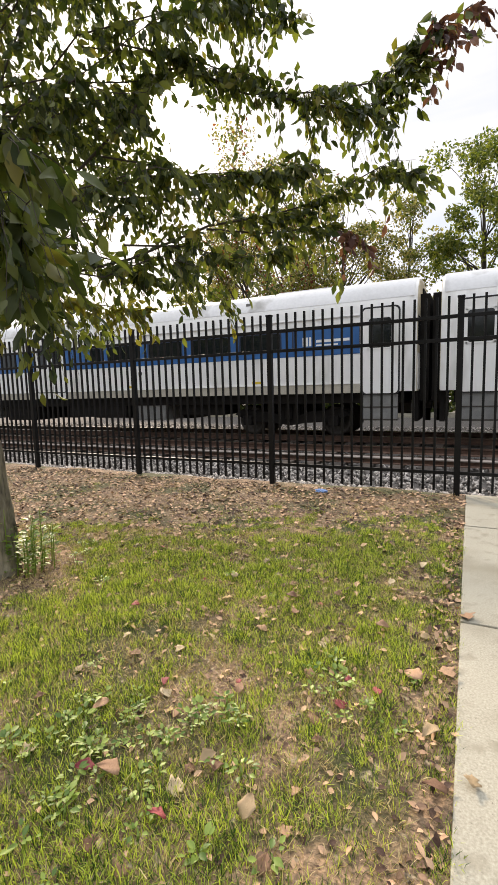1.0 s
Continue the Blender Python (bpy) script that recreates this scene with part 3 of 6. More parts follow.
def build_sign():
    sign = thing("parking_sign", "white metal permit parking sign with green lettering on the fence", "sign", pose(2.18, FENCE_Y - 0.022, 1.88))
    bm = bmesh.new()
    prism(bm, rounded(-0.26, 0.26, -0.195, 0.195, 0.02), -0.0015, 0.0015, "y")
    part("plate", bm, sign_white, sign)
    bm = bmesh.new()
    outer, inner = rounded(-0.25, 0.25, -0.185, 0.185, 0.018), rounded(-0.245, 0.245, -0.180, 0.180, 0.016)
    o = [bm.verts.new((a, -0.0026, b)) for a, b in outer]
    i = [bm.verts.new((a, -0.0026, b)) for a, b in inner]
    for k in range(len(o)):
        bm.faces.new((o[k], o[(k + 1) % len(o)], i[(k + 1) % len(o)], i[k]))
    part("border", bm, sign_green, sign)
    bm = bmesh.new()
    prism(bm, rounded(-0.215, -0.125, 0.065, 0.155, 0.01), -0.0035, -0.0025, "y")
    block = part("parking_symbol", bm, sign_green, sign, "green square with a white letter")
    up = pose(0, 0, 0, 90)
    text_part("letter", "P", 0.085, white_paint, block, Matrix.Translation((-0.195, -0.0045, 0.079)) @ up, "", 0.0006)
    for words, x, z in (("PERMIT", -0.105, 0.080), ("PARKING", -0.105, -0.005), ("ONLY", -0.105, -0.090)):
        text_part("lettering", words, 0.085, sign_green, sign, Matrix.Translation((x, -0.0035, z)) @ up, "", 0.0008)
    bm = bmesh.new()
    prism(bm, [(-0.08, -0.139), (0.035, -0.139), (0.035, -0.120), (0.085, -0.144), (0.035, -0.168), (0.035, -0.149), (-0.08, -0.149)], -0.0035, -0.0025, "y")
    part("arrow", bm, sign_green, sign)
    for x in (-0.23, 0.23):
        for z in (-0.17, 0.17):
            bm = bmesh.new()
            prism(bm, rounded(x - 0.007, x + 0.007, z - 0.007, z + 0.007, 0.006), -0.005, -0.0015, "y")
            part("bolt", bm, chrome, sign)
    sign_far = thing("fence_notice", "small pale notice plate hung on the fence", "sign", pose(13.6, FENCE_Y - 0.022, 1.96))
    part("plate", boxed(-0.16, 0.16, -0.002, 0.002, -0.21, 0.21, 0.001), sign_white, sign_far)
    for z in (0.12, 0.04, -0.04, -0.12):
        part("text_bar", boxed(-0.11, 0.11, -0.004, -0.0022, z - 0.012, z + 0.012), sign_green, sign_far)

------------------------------

What the exercise asks: Repeat the material above in full and unchanged, minus its images.

Completed task:
1.0 s
Continue the Blender Python (bpy) script that recreates this scene with part 3 of 6. More parts follow.
def build_sign():
    sign = thing("parking_sign", "white metal permit parking sign with green lettering on the fence", "sign", pose(2.18, FENCE_Y - 0.022, 1.88))
    bm = bmesh.new()
    prism(bm, rounded(-0.26, 0.26, -0.195, 0.195, 0.02), -0.0015, 0.0015, "y")
    part("plate", bm, sign_white, sign)
    bm = bmesh.new()
    outer, inner = rounded(-0.25, 0.25, -0.185, 0.185, 0.018), rounded(-0.245, 0.245, -0.180, 0.180, 0.016)
    o = [bm.verts.new((a, -0.0026, b)) for a, b in outer]
    i = [bm.verts.new((a, -0.0026, b)) for a, b in inner]
    for k in range(len(o)):
        bm.faces.new((o[k], o[(k + 1) % len(o)], i[(k + 1) % len(o)], i[k]))
    part("border", bm, sign_green, sign)
    bm = bmesh.new()
    prism(bm, rounded(-0.215, -0.125, 0.065, 0.155, 0.01), -0.0035, -0.0025, "y")
    block = part("parking_symbol", bm, sign_green, sign, "green square with a white letter")
    up = pose(0, 0, 0, 90)
    text_part("letter", "P", 0.085, white_paint, block, Matrix.Translation((-0.195, -0.0045, 0.079)) @ up, "", 0.0006)
    for words, x, z in (("PERMIT", -0.105, 0.080), ("PARKING", -0.105, -0.005), ("ONLY", -0.105, -0.090)):
        text_part("lettering", words, 0.085, sign_green, sign, Matrix.Translation((x, -0.0035, z)) @ up, "", 0.0008)
    bm = bmesh.new()
    prism(bm, [(-0.08, -0.139), (0.035, -0.139), (0.035, -0.120), (0.085, -0.144), (0.035, -0.168), (0.035, -0.149), (-0.08, -0.149)], -0.0035, -0.0025, "y")
    part("arrow", bm, sign_green, sign)
    for x in (-0.23, 0.23):
        for z in (-0.17, 0.17):
            bm = bmesh.new()
            prism(bm, rounded(x - 0.007, x + 0.007, z - 0.007, z + 0.007, 0.006), -0.005, -0.0015, "y")
            part("bolt", bm, chrome, sign)
    sign_far = thing("fence_notice", "small pale notice plate hung on the fence", "sign", pose(13.6, FENCE_Y - 0.022, 1.96))
    part("plate", boxed(-0.16, 0.16, -0.002, 0.002, -0.21, 0.21, 0.001), sign_white, sign_far)
    for z in (0.12, 0.04, -0.04, -0.12):
        part("text_bar", boxed(-0.11, 0.11, -0.004, -0.0022, z - 0.012, z + 0.012), sign_green, sign_far)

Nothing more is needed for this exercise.